Hi Indeevar, you did a good job on your essay! I love how much detail you pointed out on”The money” and your analysis on it. When you stated “In “The Money”, I find it very odd and intriguing: “Everybody got hit; no matter who you were, eventually it would be your turn”. If the author was not over- exaggerating, then it seems that his neighborhood was lawless and the crime wave eventually affected everyone sooner or later.” When you said you find it “odd” then explained why is perfect. However you should explain more about how”The Money is connected to “The Purloined Letter”,such as language they share, theme etc… Other then that keep up the good work.
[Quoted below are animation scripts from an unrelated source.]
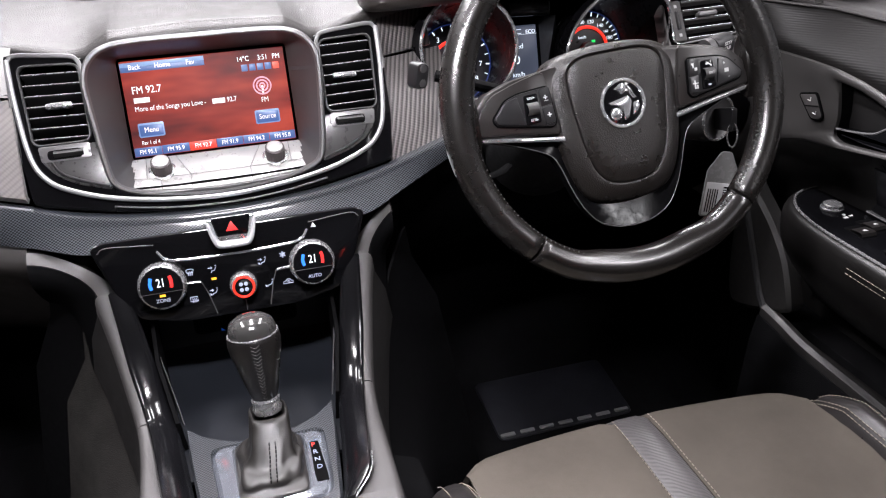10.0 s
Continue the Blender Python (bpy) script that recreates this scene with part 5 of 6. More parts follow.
for d in (-0.0075, 0.0075):
    part("dot", lathe(Plane(SE(0.0005, d, 0.0045), SE.u, SE.v), [(0.0042, -0.001), (0.0042, 0.0008), (0.003, 0.0012), (0.0003, 0.0008)], 16), M_BEZEL, stalk, "grey round mark")
part("ring", sweep([(0.247, -0.075, 0.9695), (0.2415, -0.0735, 0.971)], 0.0125, 12), M_BEZEL, stalk, "printed ring on the stalk")
st2 = thing("lamp_stalk", (0.5, -0.08, 0.96), "grey-printed lamp stalk beside the driver's vent", "control stalk", "column stalks")
part("arm", sweep(smooth_path([(0.46, -0.1, 0.955), (0.52, -0.09, 0.963), (0.56, -0.082, 0.97)], 5), 0.0085, 10, flat=0.8), M_DARK, st2)
part("ring", sweep([(0.555, -0.083, 0.9695), (0.563, -0.0815, 0.971)], 0.013, 12), M_BEZEL, st2, "ribbed grey ring")
part("end_cap", sweep([(0.564, -0.081, 0.971), (0.585, -0.076, 0.975), (0.59, -0.075, 0.976)], 0.0125, 12, radii=[1.05, 1.0, 0.85]), M_BLACK, st2)
SPn = Plane((0.535, -0.0985, 0.9685), (1, 0.15, 0.17), (-0.15, -0.2, 1))
part("marks", bars(SPn, [(-0.02, -0.002, -0.008, 0.002), (-0.004, -0.003, 0.004, 0.003)], 0.001), M_PRINT, st2, "pale printed signs")
words("print_text", "SET/", SPn, 0.04, 0.005, 0.004, 0.0055, M_PRINT, st2, "CENTER")
words("print_text", "CLR", SPn, 0.04, -0.001, 0.004, 0.0055, M_PRINT, st2, "CENTER")
ig = thing("ignition_lock", (0.585, -0.07, 0.885), "dark grey ignition lock with bright ring, key inserted", "ignition lock")
IP = Plane((0.577, -0.088, 0.888), (0.96, 0.25, 0.05), (0.02, 0.2, 0.98))
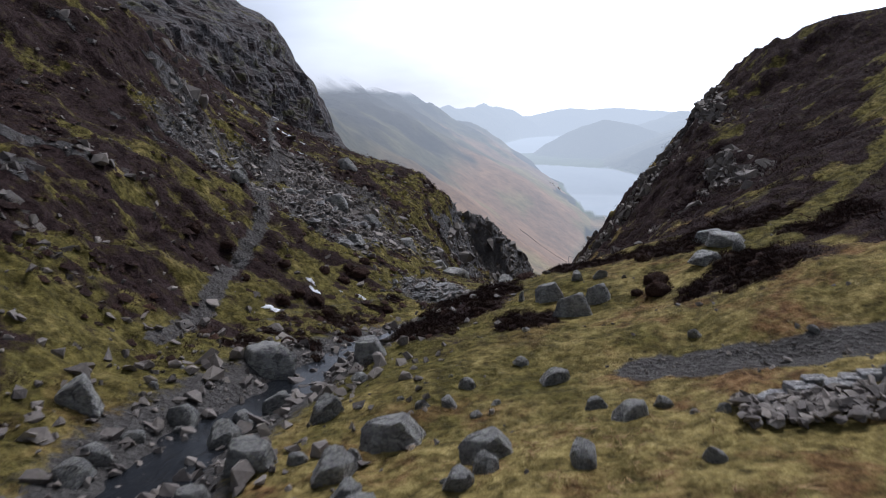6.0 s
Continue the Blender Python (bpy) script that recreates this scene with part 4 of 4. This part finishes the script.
for rows, label, group, meshes, big in (
    (SHORE, "angular grey stone on the stony tarn shore", "stones on the shore", MID, BIG),
    (MOOR, "grey lichened boulder bedded in rough moor grass", "boulders on the moor", MID, BIG),
    (SPUR, "pale grey boulder lying in short yellow grass", "boulders on the grassy spur", MID, BIG),
    (BECK_ROCKS, "angular boulder jammed in the rocky beck bed", "boulders along the beck", MID, BIG),
    (GORGE, "large angular fallen block among dark scree", "fallen blocks in the gorge", MID, BIG),
):
    for x, y, w, h in rows:
        h = h * 0.68 if rows is SHORE else h
        if w < 1.0:
            drop("rock", meshes[rng.integers(len(meshes))], x, y, w, w * rng.uniform(0.6, 0.9), h, label, group)
        else:
            drop("boulder", big[rng.integers(len(big))], x, y, w, w * rng.uniform(0.55, 0.8), h, label, group, rng.uniform(-40, 40), 0, 7)

for x, y, w, h in OUTLET:
    drop("rock", MID[rng.integers(8)], x, y, w, w * rng.uniform(0.6, 0.9), h * 0.8, "wet flat-topped slab jammed in the outlet of the beck", "slabs in the beck", None, 0.0, 16, 0.12)
for x, y, w in BED:
    drop("rock", WET[rng.integers(6)], x, y, w, w * rng.uniform(0.6, 0.9), w * 0.42, "dark wet stone breaking the water of the beck", "stones in the beck", None, 0.0, 12, float(height(x, y)) + 0.14)

# loose rocks that strew the shore, the beck bed and the spur
STREWN = [(56, 1.2, 7.5, 19, 27.5, "shore"), (28, -1.5, 6.5, 27, 37, "outlet"), (48, -17, -4, 72, 86, "beck"), (26, -9, 3, 60, 88, "spur")]
for count, x0, x1, y0, y1, where in STREWN:
    done = 0
    while done < count:
        x, y = rng.uniform(x0, x1), rng.uniform(y0, y1)
        if where == "shore" and not -0.6 < to_shore(np.array(x), np.array(y)) < 3.2:
            continue
        if where == "outlet" and x < beck_x(y) - 0.5:
            continue
        w = min(1.3, 0.28 * math.exp(rng.normal(0.25, 0.45)))
        if where == "beck":
            w *= 1.15
        drop("rock", LOOSE[rng.integers(10)], x, y, w, w * rng.uniform(0.6, 0.95), w * rng.uniform(0.3, 0.7), "loose grey stone lying among grass and wet gravel", "strewn stones", None, 0.0, 22)
        done += 1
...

I enjoyed reading your essay, Indeevari. I find it very interesting when you asked the question about the police, “Why does the narrator think it is pointless to report the robbery to the police? He compares “calling the police” to being as “useless as crying.”” However, I feel like you need to explain the quotes a little bit more. Additionally, after the quotation write, in the parenthesis, the author’s last name and a page number. Do not forget to do the works cited page as well.
Hi,
I thoroughly enjoyed your essay. The word choice was spot on and you managed to compare the two stories without oversharing and giving too many details. When you quote from these works remember to use MLA citation, “Quote” (Author,Page number). And remember that your final draft needs a works cited page.
Hey Indeevari! Great job! There’s a few minor grammatical errors so just read over it! But more importantly, there’s no citations, make sure you write it as (Author’s last name, pg#) and have an MLA format reference pg at the end!